Coast Guard: Action Needed as Approved Deepwater Program Remains Unachievable
Highlights
This testimony discusses our recent work on the Coast Guard's Deepwater acquisition, which represents the majority of the Coast Guard's efforts to recapitalize its fleet of vessels and aircraft. This statement is based on our July 28, 2011, report, Coast Guard: Action Needed as Approved Deepwater Program Remains Unachievable. This report discusses areas in which the Coast Guard has strengthened its acquisition management capabilities but also emphasizes actions the Coast Guard needs to take to address the cost growth, schedule delays, and capability shortfalls that have made the approved Deepwater Program unachievable. Today's climate of rapidly building fiscal pressures underscores the importance of assessing priorities--from a Coast Guard-wide perspective--so that more realistic budgets can be submitted to Congress. Such a step would help alleviate what has become a pattern of churn in revising program baselines when unrealistic planned funding does not materialize, which contributes to schedule delays and can lead to other issues such as unhealthy competition for funding. We also recognize several steps that the Coast Guard has taken to improve the management of the Deepwater Program. For example, the Coast Guard has updated its Major Systems Acquisition Manual to better reflect best practices and has significantly reduced its relationship with the prior lead systems integrator, Integrated Coast Guard Systems, by awarding fixed-price contracts outside of the prior construct. To continue this improvement, our July 2011 report made several recommendations with which the Department of Homeland Security (DHS) concurred.
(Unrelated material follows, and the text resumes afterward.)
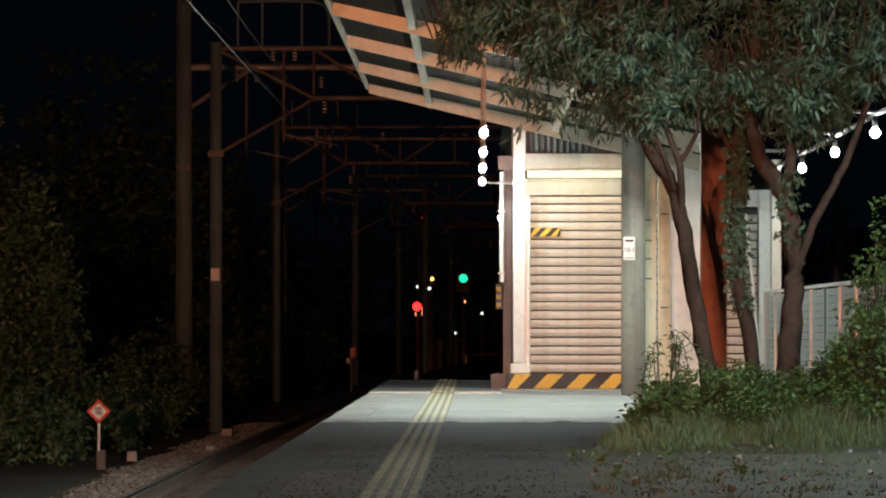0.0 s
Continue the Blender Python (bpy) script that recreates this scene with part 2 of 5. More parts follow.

We have reviewed the Coast Guard's recapitalization efforts since 2001 and have built an extensive body of work over the last 10 years that has focused on the need for the Coast Guard to improve its acquisition workforce, contractor management, and oversight capability. For the July 2011 report, we assessed (1) the extent to which the Deepwater Program's planned cost and schedule baselines have been exceeded and the credibility of cost estimates and schedules for selected assets; (2) the progression of the execution, design, and testing of the assets within the Deepwater Program; and (3) whether the Coast Guard has undertaken a fleet mix study that addresses trade-offs in a cost-constrained environment.